Hello! This problem seems rather simple, but I can't solve it. Help, please!
Tehere is a set S1={A1, A2, ..., An}, where A1, A2,..., An are some sets. We call some element which belongs to at least one of the sets from S1. After that all sets which contain this element are removed from S1, so we obtain a new set of sets S2. Than the process repeats: we call some element which belongs to at least one of the sets from S2. After that all sets which contain this element are removed from S2, so we obtain a new set of sets S3. And so on, untill Sm is empty set.
The question is: what element do we have to call at each step in order to number of iterations until Sm = "empty set" be maximal?
My hypothesis is: at the kth iteration we have to call element belonging to the minimum number of sets from Sk.
But how can I prove it? What method of proof can I apply?

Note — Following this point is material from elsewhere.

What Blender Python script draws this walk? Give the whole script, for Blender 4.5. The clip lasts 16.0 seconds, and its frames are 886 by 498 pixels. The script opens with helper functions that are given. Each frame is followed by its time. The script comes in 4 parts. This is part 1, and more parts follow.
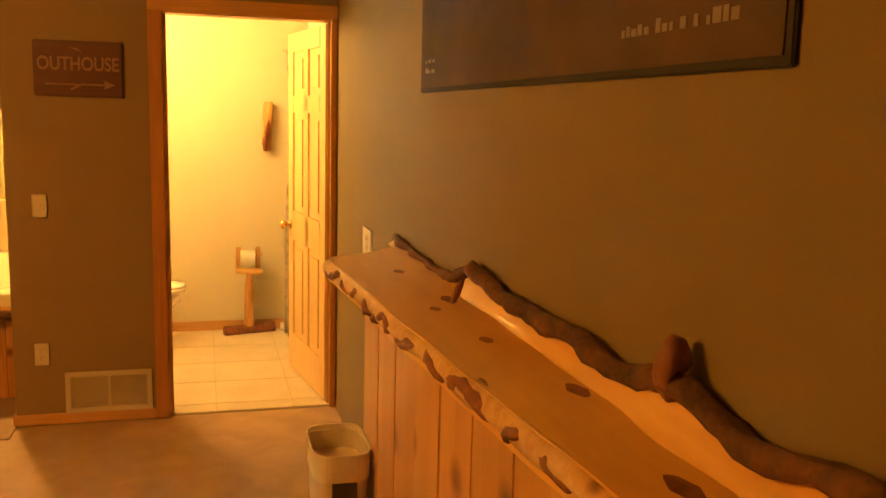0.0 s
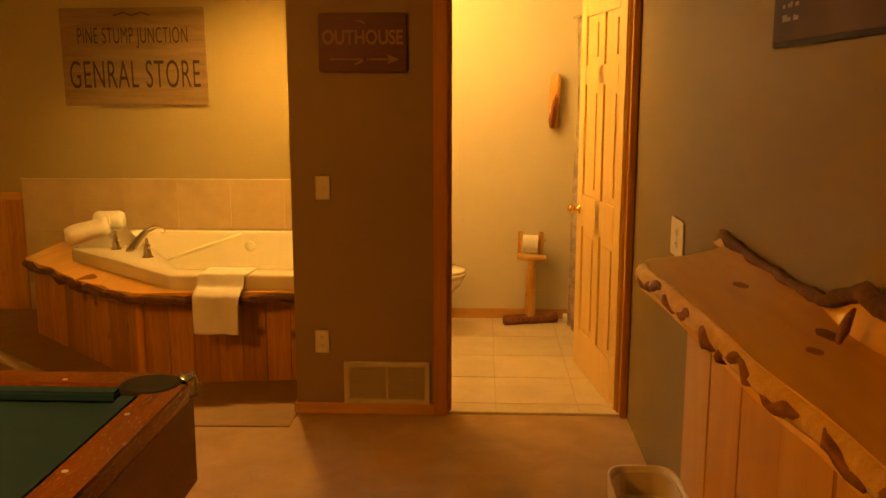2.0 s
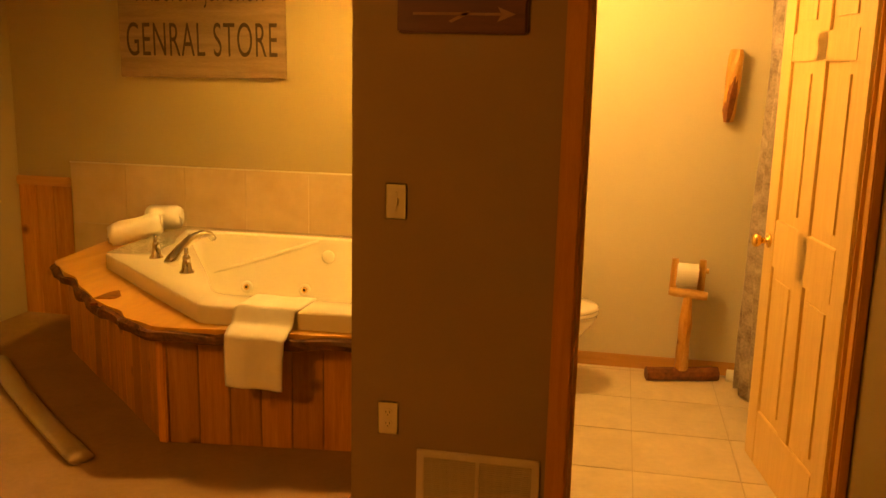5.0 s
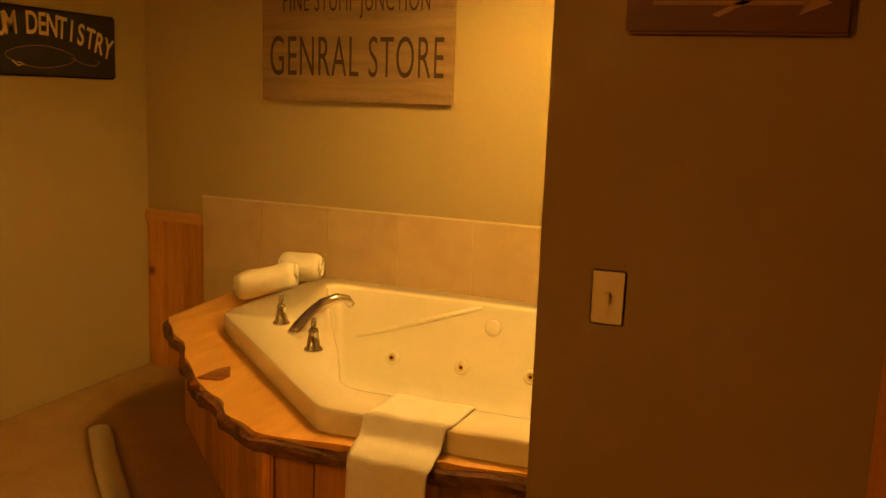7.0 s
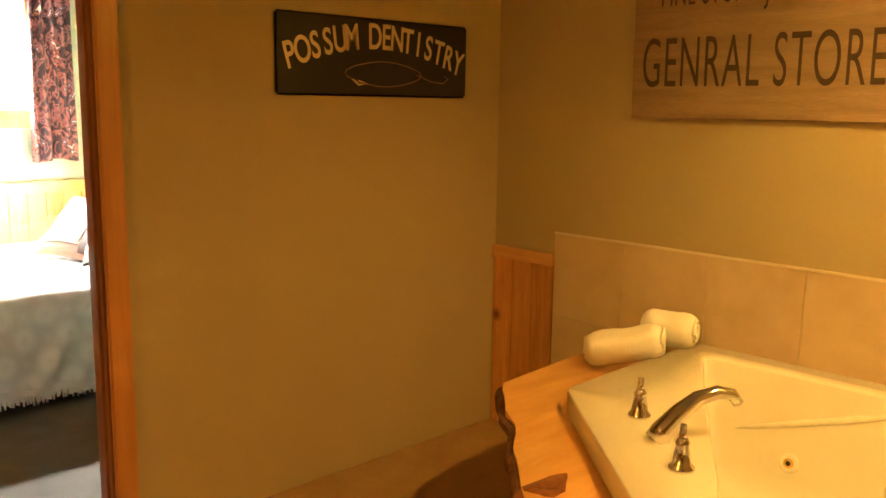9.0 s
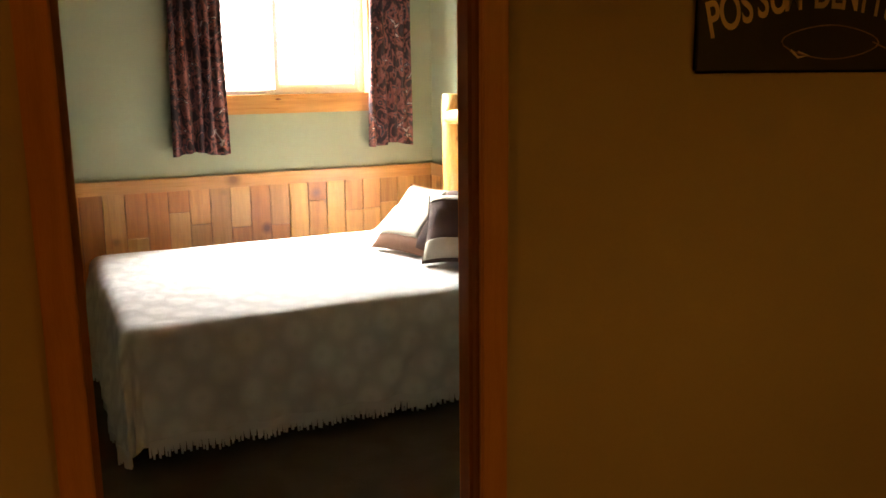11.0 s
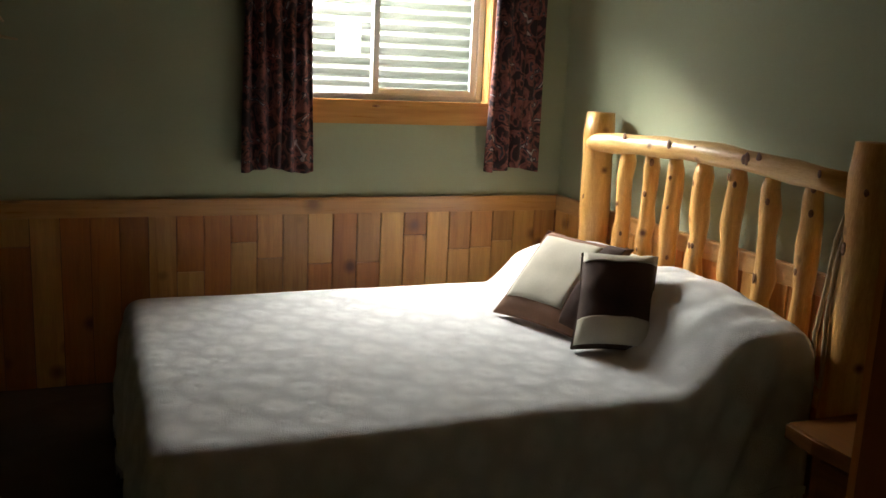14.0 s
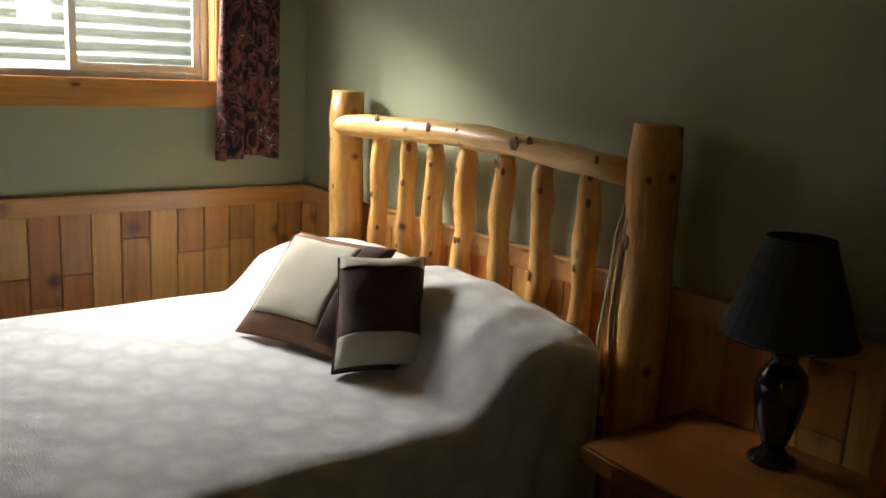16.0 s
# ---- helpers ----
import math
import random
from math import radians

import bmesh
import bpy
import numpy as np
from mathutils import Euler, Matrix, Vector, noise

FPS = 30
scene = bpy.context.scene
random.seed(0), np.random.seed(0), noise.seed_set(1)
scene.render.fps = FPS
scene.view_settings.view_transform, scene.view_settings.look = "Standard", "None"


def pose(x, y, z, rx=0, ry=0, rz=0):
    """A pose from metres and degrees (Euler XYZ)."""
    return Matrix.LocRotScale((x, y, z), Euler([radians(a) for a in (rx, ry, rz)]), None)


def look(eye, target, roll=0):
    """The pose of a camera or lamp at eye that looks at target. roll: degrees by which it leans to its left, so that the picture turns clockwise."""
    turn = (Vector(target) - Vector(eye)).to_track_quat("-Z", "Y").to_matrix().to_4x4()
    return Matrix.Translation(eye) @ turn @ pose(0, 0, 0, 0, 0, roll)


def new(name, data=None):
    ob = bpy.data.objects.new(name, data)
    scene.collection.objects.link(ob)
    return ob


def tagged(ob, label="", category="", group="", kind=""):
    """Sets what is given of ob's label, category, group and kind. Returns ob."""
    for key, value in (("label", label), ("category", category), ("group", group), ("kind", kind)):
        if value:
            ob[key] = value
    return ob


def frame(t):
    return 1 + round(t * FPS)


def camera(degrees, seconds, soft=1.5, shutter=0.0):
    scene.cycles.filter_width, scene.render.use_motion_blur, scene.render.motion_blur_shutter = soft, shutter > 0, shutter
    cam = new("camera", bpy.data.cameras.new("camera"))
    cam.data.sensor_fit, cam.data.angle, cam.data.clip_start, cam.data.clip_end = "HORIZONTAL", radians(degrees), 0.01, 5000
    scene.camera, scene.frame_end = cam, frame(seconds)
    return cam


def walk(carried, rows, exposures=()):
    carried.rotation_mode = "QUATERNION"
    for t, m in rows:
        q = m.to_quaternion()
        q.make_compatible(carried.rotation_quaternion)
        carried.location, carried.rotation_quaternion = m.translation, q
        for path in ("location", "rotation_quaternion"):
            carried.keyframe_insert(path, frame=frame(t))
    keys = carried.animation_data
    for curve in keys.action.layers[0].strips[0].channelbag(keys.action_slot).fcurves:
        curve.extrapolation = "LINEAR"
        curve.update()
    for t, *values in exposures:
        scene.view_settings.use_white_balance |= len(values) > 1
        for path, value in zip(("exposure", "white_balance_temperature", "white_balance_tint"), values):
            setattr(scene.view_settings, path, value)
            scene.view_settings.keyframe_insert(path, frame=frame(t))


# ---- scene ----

I found that the problem about finding maximum number of iterations is equivalent to the following problem on graph. Let's build a graph in the following way: if elements "a" and "b" belongs simultaneously to some set from S1 then vertexes "a" and "b" are linked to each other with the edge. Let all vertexes are filled with white color. We have a brush with red color. Then the problem is: what is the maximum number of "brush strokes" which we should make to fill all vertexes with red color?
When I say "brush stroke" I mean the following action: we touch some vertex with the brush, this vertex and all vertices which are adjacent to this vertex are filled with red color. Of course, we can't make idle "brush strokes".
Maybe this problem could be solved with some standart graph algorithm?